Dawn Brandt peers intently through the scope of her custom-made rifle. She lies on her stomach with her elbows propping up the firearm, her right index finger squeezing ever so gently on the trigger as she gauges the target, some 300 yards in the distance. Her breath is imperceptible. Her mind, completely still. She’s at one with her rifle – a vignette of equipoise in action.
The College of Charleston’s budget data recording manager is a relative newcomer to the sport of F-Class shooting. But, even though she’s only been at it about a year, she’s shown uncanny ability as a marksman – eh, make that markswoman.
“There aren’t a lot of women involved in this sport,” says Brandt, whose husband was into long-range shooting before she picked it up at the local Palmetto Gun Club. “The members couldn’t have been more welcoming and supportive. One of them lent me his gun for a couple of months to see if I liked it. And another person let me borrow his scope.”
Brandt’s natural talent as a shooter immediately impressed others at the club. They couldn’t believe how proficient and accurate she was from the beginning.
“Some of the best shooters at our club customarily score 198 or 199 out of 200,” says Brandt. “At one of the competitions I entered, I ended up with 185, which is pretty good for someone so new to all of this.”
Brandt ascribes her competence in the sport to two things (well, three if you count her “lucky” pink earmuffs).

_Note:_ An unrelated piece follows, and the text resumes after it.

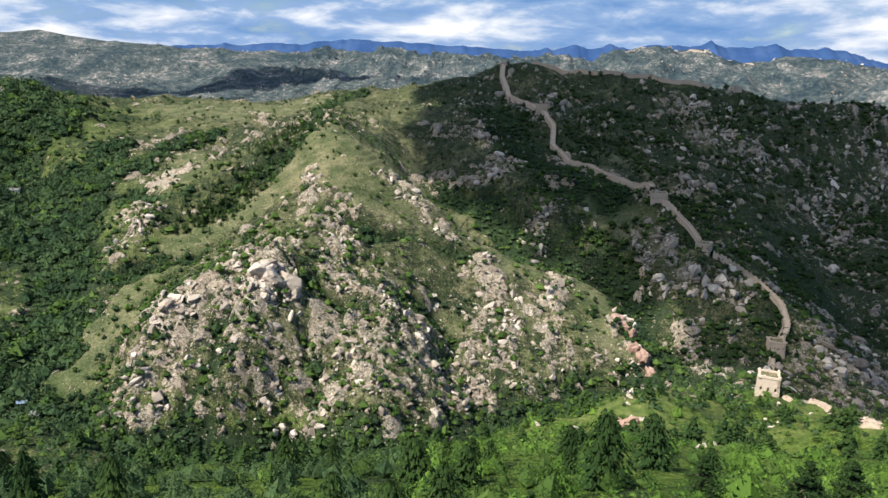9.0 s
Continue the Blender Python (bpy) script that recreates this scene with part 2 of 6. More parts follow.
def solve_grid(x0, y0, cell, nx, ny, outer=None, rounds=160, soften=1):
    lines = CRESTS + VALLEYS + RIM
    z = None
    for k in (8, 4, 2, 1):
        c, mx, my = cell * k, (nx - 1) // k + 1, (ny - 1) // k + 1
        fixed, mask = rasterise(lines, x0, y0, c, mx, my)
        yy, xx = np.mgrid[0:my, 0:mx]
        px, py = x0 + xx * c, y0 + yy * c
        if outer is not None:
            edge = (xx == 0) | (yy == 0) | (xx == mx - 1) | (yy == my - 1)
            fixed, mask = np.where(edge, sample(outer, px, py), fixed), mask | edge
        start = (sample(outer, px, py) if outer is not None else np.full((my, mx), -100.0)) if z is None else sample(z, px, py)
        z = (relax(start, fixed, mask, rounds), x0, y0, c)
    h = z[0]
    for _ in range(soften):
        p = np.pad(h, 1, mode="edge")
        h = (4 * h + p[:-2, 1:-1] + p[2:, 1:-1] + p[1:-1, :-2] + p[1:-1, 2:]) / 8
    return (h, x0, y0, cell)


FAR = solve_grid(-4900, -2500, 35, 281, 213, None, 220)
MID = solve_grid(-640, -60, 6, 241, 201, FAR, 200, 3)
NEAR = solve_grid(-90, -30, 1.5, 137, 121, MID, 160, 3)


# What grows or breaks through where, on the hill and the mountain: lines on the plan with a half width.
WOODED = [
    (6, [(-141, 844), (-130, 760), (-119, 664), (-128, 623), (-144, 598), (-156, 578), (-164, 548)]),
    (9, [(-113, 997), (-135, 939), (-147, 844)]),
    (22, [(-321, 697), (-302, 617), (-287, 556), (-261, 494), (-234, 443), (-222, 391)]),
    (26, [(-341, 643), (-380, 648), (-418, 687)]), (34, [(-343, 570), (-308, 548), (-350, 613), (-380, 623)]),
    (40, [(-446, 752), (-433, 782), (-417, 739), (-432, 700)]), (8, [(-195, 558), (-226, 567), (-264, 600)]),
    (7, [(-144, 487), (-173, 490), (-194, 475), (-217, 478)]), (11, [(-245, 775), (-264, 728), (-278, 665), (-294, 643)]),
    (16, [(-230, 372), (-210, 351), (-180, 348), (-160, 335), (-145, 322), (-108, 309)]),
    (11, [(-130, 330), (-108, 322), (-86, 335), (-59, 344), (-31, 340), (-1, 355), (39, 393), (92, 429), (131, 444), (161, 439)]),
    (17, [(5, 666), (35, 634), (52, 593), (64, 569), (98, 555), (132, 545), (141, 526), (145, 483), (150, 458)]),
    (5, [(-77, 422), (-70, 418), (-57, 415)]), (4, [(-66, 388), (-61, 375), (-63, 368)]),
    (5, [(-48, 449), (-27, 441), (-6, 456), (8, 447), (4, 413), (4, 373)]), (6, [(-54, 498), (-24, 516), (9, 525), (34, 532)]),
    (5, [(-117, 381), (-108, 360), (-117, 352), (-118, 335)]), (5, [(-154, 369), (-157, 357), (-151, 340)]),
    (20, [(104, 631), (130, 660), (150, 620)]), (22, [(60, 860), (75, 790), (100, 720)]), (14, [(300, 640), (330, 600), (350, 540)]),
]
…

First: “I’m definitely a Type A person and a perfectionist, and shooting is truly a precision-oriented pastime. It’s all about perfection,” she says. “You have to factor in all the variables, such as distance, gravity and wind. And there are a million ways you can position yourself on the ground. All of those variables are critical, and dealing with them intrigues me.”
Second: Yoga. Wait: Yoga?
“A lot of what you do in shooting relates to breath,” she explains. “You have to be very controlled when aiming and firing. In addition, you have to get into a zone. You have to quiet your inner conversation, which is a big thing in yoga. I am accustomed to doing that and have practiced it for a long time, and that helps me be a better shooter. I really like that aspect of precision shooting. I like relaxing and getting out of my head. If you start thinking about dinner plans or stresses at work, you won’t shoot well.”
Marrying her yoga experience with shooting makes Brandt something of an anomaly in the sport – a position that is accented by her general outlook on guns.
“The ironic thing is, I don’t really like guns, and I’m a proponent of greater restraints on gun ownership,” she says. “That’s not what you would expect from someone who is passionate about precision shooting. But I don’t associate this sport with my political outlook. I separate the competition from that feeling.”
Speaking of feelings, Brandt wouldn’t mind one day knowing what it feels like to win a local competition. For now, though, it’s all about practicing perfection.
“I’d just like to keep doing my best,” she says. “And, ideally, I’d like to gain enough confidence to go to a longer range and shoot 1,000 yards with accuracy. For me, that would be a true accomplishment.”
The outlook is good – because, as we know, when Brandt takes aim, she tends to make her target.